Originally posted by Robtard
This is from Wiki:

"Since May 2, 2005, the FBI has classified her as a domestic terrorist and offered a $1 million reward for assistance in her capture. On May 2, 2013, the FBI added her to the Most Wanted Terrorist List; the first woman to be listed.[8] On the same day, the New Jersey Attorney General offered to match the FBI reward, increasing the total reward for her capture to $2 million."[9]

Okay, then. I checked the article and the wording says this:

"The FBI has her listed as a domestic terrorist and she is on their Most Wanted Terrorist List. There is a $2 million reward on her head."

I made the faulty assumption that he was stating that the FBI put a $2 million reward on her head.
😠

But, yeah, I'm familiar with the FBI's most wanted/highest payouts because I it would be like winning the lottery if I even run across those people and turn them in. 😐

When I read the article, I thought, "HAAA! He's wrong n'stuff. It's only $1 mil. WEEE!"

Originally posted by Surtur
In my Catholic grammar school they'd always send home a bunch of free collection envelopes with the students. They had each specific students name, address, etc. on them. When I say collection envelopes I mean that in the part during mass where people take up a collection the idea was to have your money prepared ahead of time and put in an envelope.
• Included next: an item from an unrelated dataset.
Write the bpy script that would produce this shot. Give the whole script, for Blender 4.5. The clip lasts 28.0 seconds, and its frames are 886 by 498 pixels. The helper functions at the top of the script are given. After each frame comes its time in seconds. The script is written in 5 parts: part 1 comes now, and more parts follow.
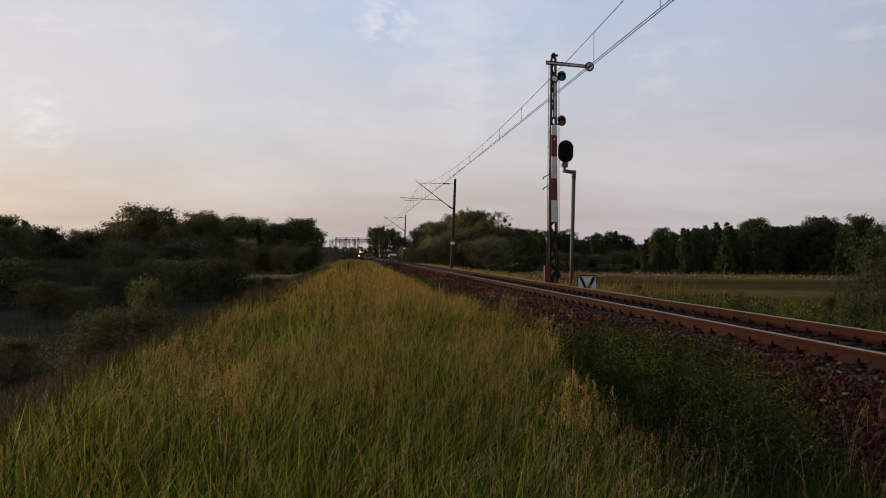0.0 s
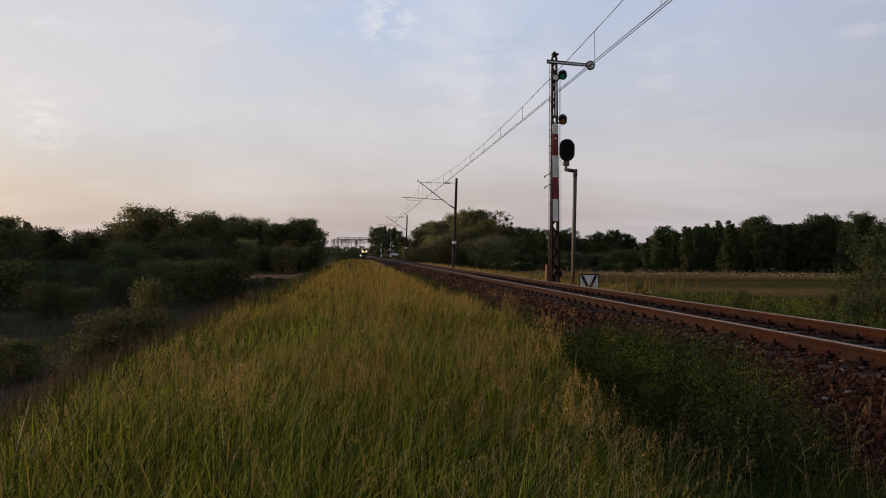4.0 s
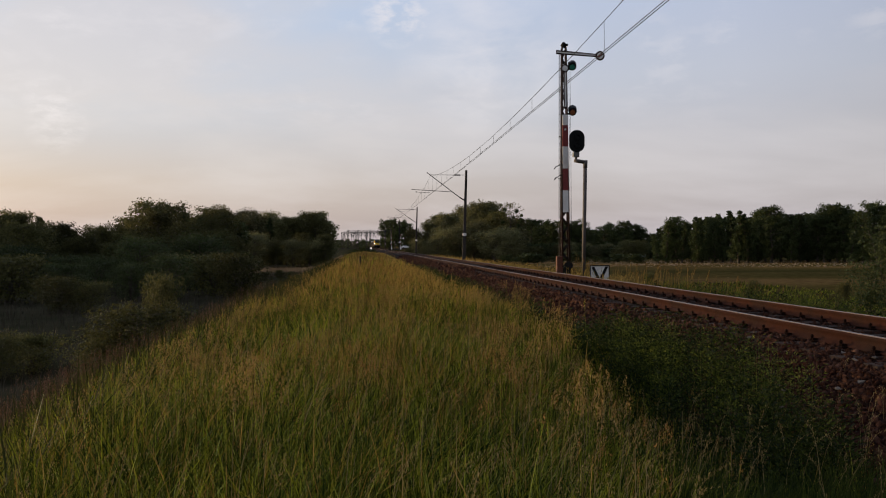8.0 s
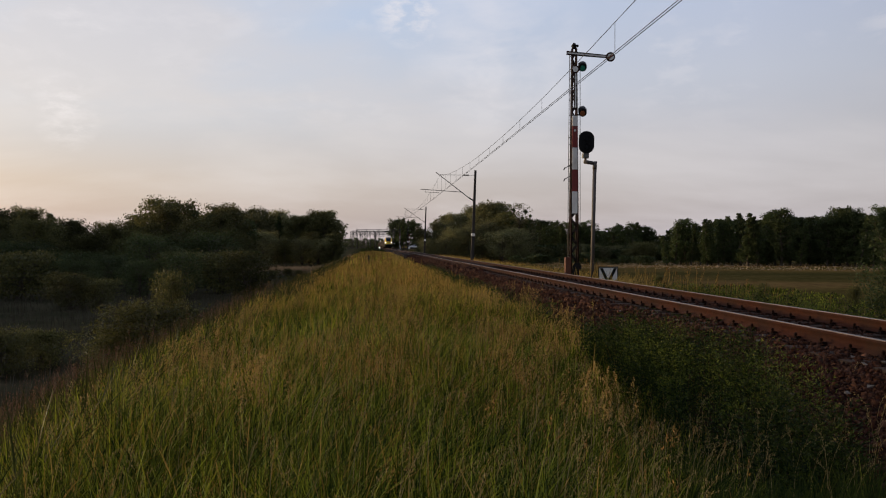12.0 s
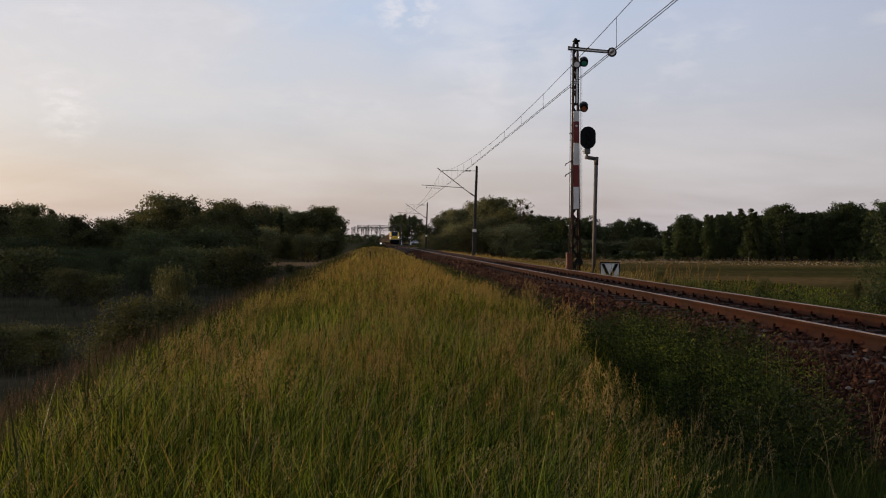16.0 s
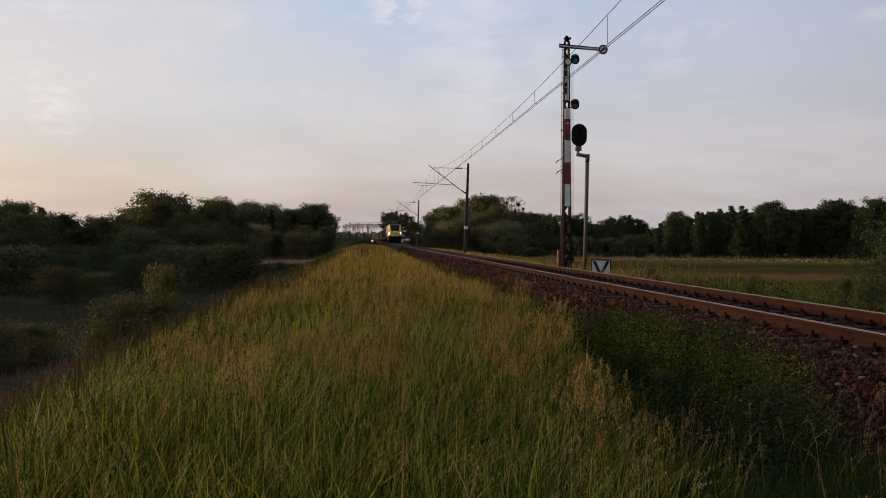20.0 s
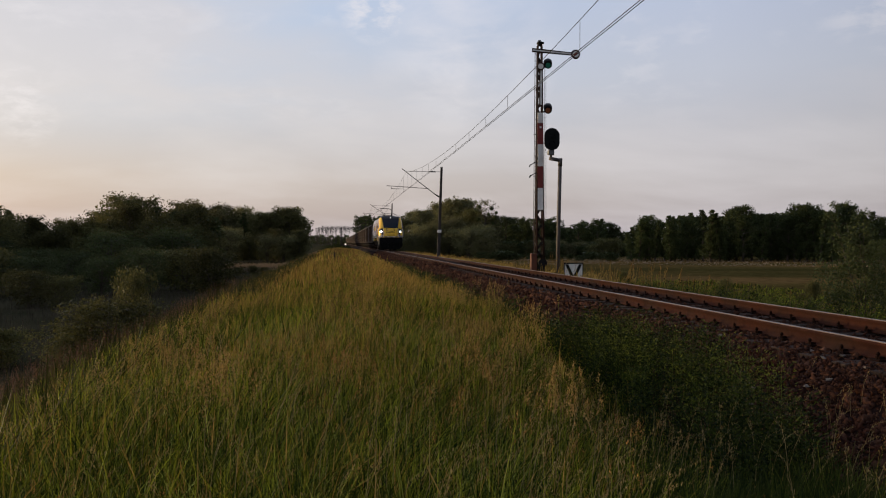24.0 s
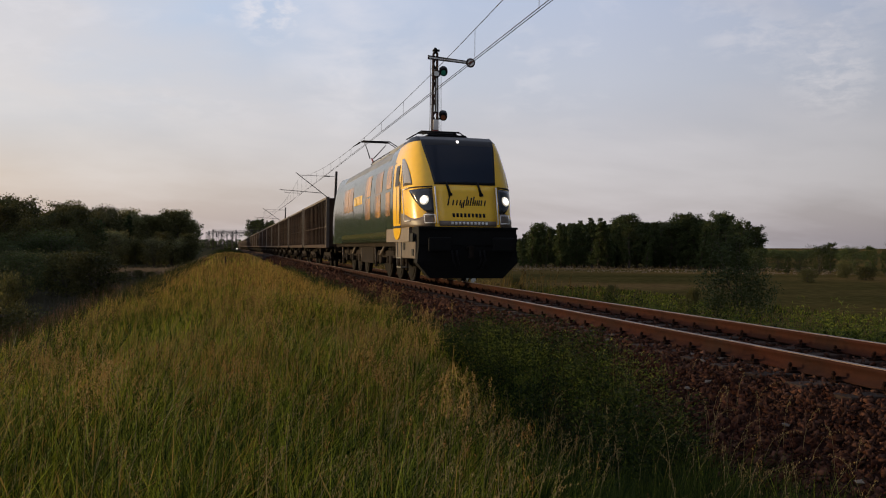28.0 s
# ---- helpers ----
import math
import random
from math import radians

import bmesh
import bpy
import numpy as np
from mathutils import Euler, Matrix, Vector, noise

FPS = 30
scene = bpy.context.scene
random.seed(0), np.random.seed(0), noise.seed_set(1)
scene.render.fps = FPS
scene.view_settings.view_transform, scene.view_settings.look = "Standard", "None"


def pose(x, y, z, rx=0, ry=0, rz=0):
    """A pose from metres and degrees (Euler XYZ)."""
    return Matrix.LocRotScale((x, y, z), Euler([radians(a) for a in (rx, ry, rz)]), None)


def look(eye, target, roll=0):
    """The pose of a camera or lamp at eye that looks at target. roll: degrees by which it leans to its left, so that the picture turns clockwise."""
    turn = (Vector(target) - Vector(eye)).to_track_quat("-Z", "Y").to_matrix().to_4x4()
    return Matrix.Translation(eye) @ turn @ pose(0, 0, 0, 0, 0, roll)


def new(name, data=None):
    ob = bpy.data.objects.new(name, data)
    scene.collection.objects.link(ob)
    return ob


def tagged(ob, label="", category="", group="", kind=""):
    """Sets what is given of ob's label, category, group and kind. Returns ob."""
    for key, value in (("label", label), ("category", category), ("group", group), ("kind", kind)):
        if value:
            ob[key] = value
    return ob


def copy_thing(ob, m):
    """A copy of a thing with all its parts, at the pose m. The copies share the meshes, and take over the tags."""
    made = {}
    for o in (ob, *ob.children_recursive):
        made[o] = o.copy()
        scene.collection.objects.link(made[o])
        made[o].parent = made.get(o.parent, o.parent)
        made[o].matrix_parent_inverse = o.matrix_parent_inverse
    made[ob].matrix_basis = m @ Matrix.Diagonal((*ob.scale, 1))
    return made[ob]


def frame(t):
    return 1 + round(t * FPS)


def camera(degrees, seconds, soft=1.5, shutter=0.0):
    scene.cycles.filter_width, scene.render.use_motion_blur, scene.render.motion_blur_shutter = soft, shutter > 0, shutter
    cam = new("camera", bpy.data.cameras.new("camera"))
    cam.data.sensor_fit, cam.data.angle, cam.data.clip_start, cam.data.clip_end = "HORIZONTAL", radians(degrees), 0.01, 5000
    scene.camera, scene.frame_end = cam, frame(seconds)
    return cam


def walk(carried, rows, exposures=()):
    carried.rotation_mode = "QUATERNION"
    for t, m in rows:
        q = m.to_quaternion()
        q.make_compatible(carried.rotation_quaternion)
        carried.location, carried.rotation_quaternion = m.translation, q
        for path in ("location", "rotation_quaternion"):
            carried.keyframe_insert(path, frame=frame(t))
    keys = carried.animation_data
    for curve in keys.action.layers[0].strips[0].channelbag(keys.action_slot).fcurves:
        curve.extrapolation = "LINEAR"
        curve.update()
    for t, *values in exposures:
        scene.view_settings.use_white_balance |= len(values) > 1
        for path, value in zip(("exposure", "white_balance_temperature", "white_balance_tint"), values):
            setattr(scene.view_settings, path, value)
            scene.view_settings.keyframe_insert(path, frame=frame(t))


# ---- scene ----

I come to find out the reason was so they could keep track of which families were regularly attending church and which were not. I remember just feeling creeped out when I found that out.

Though I don't want to lump them all into the same boat. There were a few priests I liked. I had a German priest for a Spanish teacher in high school and he'd always go on about how he got laid a lot. But of course he meant..when you go to Hawaii and they put that flowerly necklace around you? That is called getting "laid" or whatever..and the guy traveled to Hawaii a lot. He'd joke that he became a priest so the life of poverty would help him lose weight. So not all of them are bad.

That's an awesome priest.

This is abysmal failure for the school and the students and faculty.